The task of feeding hundreds of pupils at the school goes on every day. But recently the entire Shenandoah County Public Schools division earned a statewide award for its efforts to feed students a healthy meal which also includes items bought locally. The division can thank veteran food service employee Beverly Polk, who has nearly a half century of service with Shenandoah County, for the initiative.

Polk celebrates 49 years with the system at the end of this school year. Her longtime service to the county schools, eventually becoming its top "lunchlady," did not go unnoticed by her colleagues and the industry. Earlier this spring the Virginia School Nutrition Association presented Polk with its lifetime achievement award for 2011-2012.

The association gives the award to members with 25 years or more of experience who demonstrate "exceptional achievements in the area of Child Nutrition issues in schools, community, state, nationally and in legislation."

"She's an amazing woman," said Joan Ritenour, manager of the cafeteria at W.W. Robinson Elementary School. "I mean she's here all the time."

"She'd come in early in the morning and she'd be there until that last person was served and that last dish was washed," Ritenour added. "She's special. I mean you don't find people with her work ethics anymore."

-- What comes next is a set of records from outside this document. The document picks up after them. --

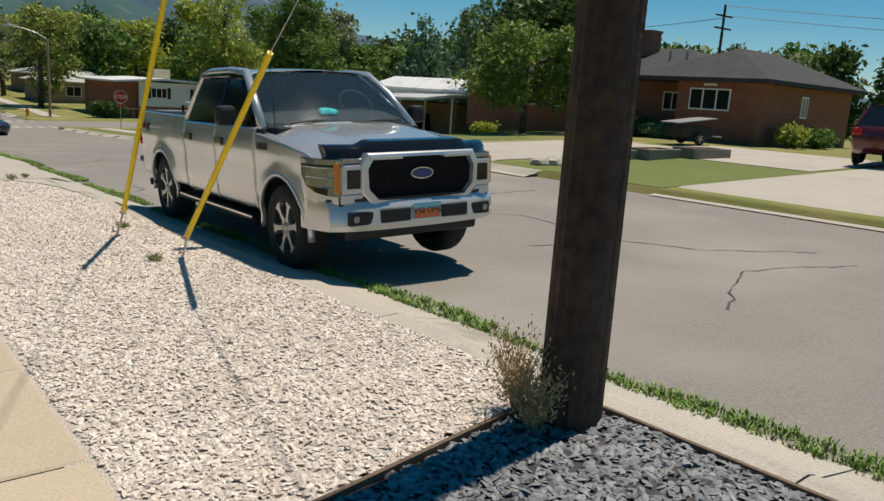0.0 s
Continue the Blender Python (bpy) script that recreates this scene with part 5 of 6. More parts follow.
box(bm, DOOR[0], DOOR[0] + 0.1, 0.0, 0.22, 0.5, 2.25, 0.01)
box(bm, DOOR[0] + 0.1, DOOR[1] - 0.1, 0.0, 0.22, 2.15, 2.25, 0.01)
part("door_frame", bm, "white", dr)
# The storm door's dark colour stands in for shade in the recess.
bm = bmesh.new()
box(bm, DOOR[0] + 0.16, DOOR[0] + 0.9, 0.15, 0.19, 0.55, 2.1, 0.01)
part("storm_door", bm, "door_dark", dr, "storm door coloured dark like the shaded recess")

def shingles(parent, origin, ux, up, width, length, name="shingles", trim=None):
    """Courses of tabs on a roof slope from an eave point, along ux and up the slope."""
    ux, up = Vector(ux).normalized(), Vector(up).normalized()
    nn = ux.cross(up).normalized()
    if nn.z < 0:
        nn = -nn
    vs, fs = [], []
    rng = random.Random(int(width * 100))
    rows = int(length / 0.15)
    for r in range(rows):
        lo, hi = trim(r * 0.15) if trim else (0, width)
        x = lo - rng.random() * 0.3
        while x < hi:
            w = 0.31 * rng.uniform(0.85, 1.15)
            a, b = max(x, lo), min(x + w - 0.008, hi)
            if b - a > 0.02:
                p = Vector(origin) + up * (r * 0.15)
                h = 0.014 * rng.uniform(0.7, 1.3)
                n = len(vs)
                for s, t, hh in ((a, 0, h), (b, 0, h), (b, 0.17, 0.002), (a, 0.17, 0.002), (a, 0, 0), (b, 0, 0)):
                    vs.append(tuple(p + ux * s + up * t + nn * hh))
                fs += [(n, n + 1, n + 2, n + 3), (n + 4, n + 5, n + 1, n)]
            x += w
    ob = quick(vs, fs, name, "shingle", parent)
    return tagged(ob, kind="stuff")

# main roof
EV, RZ, RD = 2.50, 4.15, 4.3
bm = bmesh.new()
prism(bm, [(-0.25, EV), (RD, RZ), (9.2, EV), (9.2, EV - 0.06), (RD, RZ - 0.08), (-0.25, EV - 0.06)], "x", -9.9, 4.2)
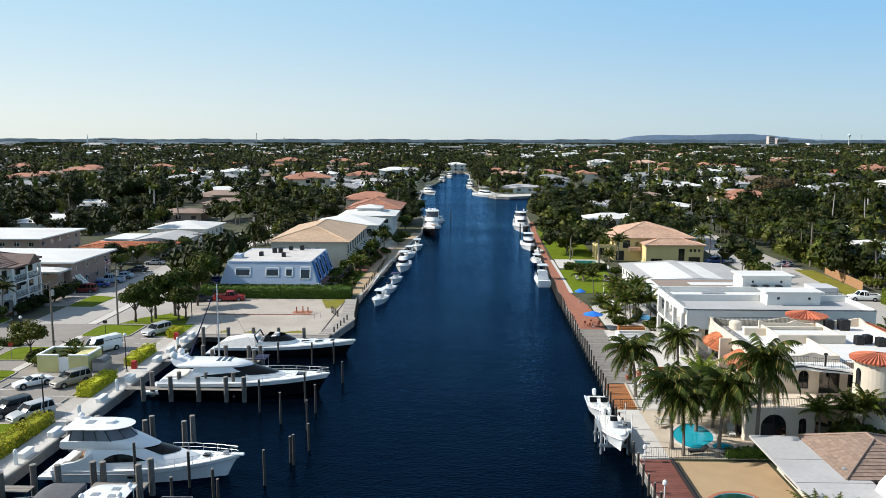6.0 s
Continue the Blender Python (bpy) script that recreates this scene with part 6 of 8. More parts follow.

As food service supervisor, Polk leads a staff of approximately 60 people.

"And they are dedicated employees," Polk said.

Shenandoah County competed in this year's Virginia School Boards Association Food For Thought: Hunger and Healthy Meals Competition. The county system took first place in the healthy meals category and ranked as a Food For Though Leader among divisions with 5,001-10,000 students. Nearly 30 school divisions of various sizes participated in the Healthy Meals competition.

Shenandoah County created an all farm-to-school lunch menu for one day of the week. Polk worked with students enrolled in the Massanutten Regional Governor's School and local farmers to create the menu.

"I think possibly having the students involved in this planning also was a plus for us," Polk said.

In a recent interview Polk explained the division implemented the farm-to-school lunch menu initiative last year and chose Strasburg High School to test the waters.

"I made arrangements to pick up local foods and that probably was my greatest challenge," Polk recalled.

Organizers planned that meal for late May because students asked for fresh strawberries and Polk explained the fruit grows in season at that time. The meal also included fresh broccoli, lettuce and spinach, she said. Students involved in the initiative help serve the meal that day and Polk recalled asking cafeteria employees to start their work day early because the fresh vegetables required more preparation.

With the success of the program last year, Polk and governor's school students plan to host another farm-to-school meal day this month at Stonewall Jackson High School. Polk said the school asked for the same menu that organizers offered to Strasburg High School last year -- tacos made with local ground beef, cheese from a farm in Fairfield, Va., and some produce, including the fresh-picked strawberries, from an auction house in Dayton. Polk bought flour from Big Spring Mill in Elliston, Va., which the cafeteria used to make cinnamon rolls.

But as Polk noted the school division has over the past several years tried to use some local ingredients in their lunches but had not done so for an entire meal. Those efforts had included using fresh-made sausage for breakfast as well as produce.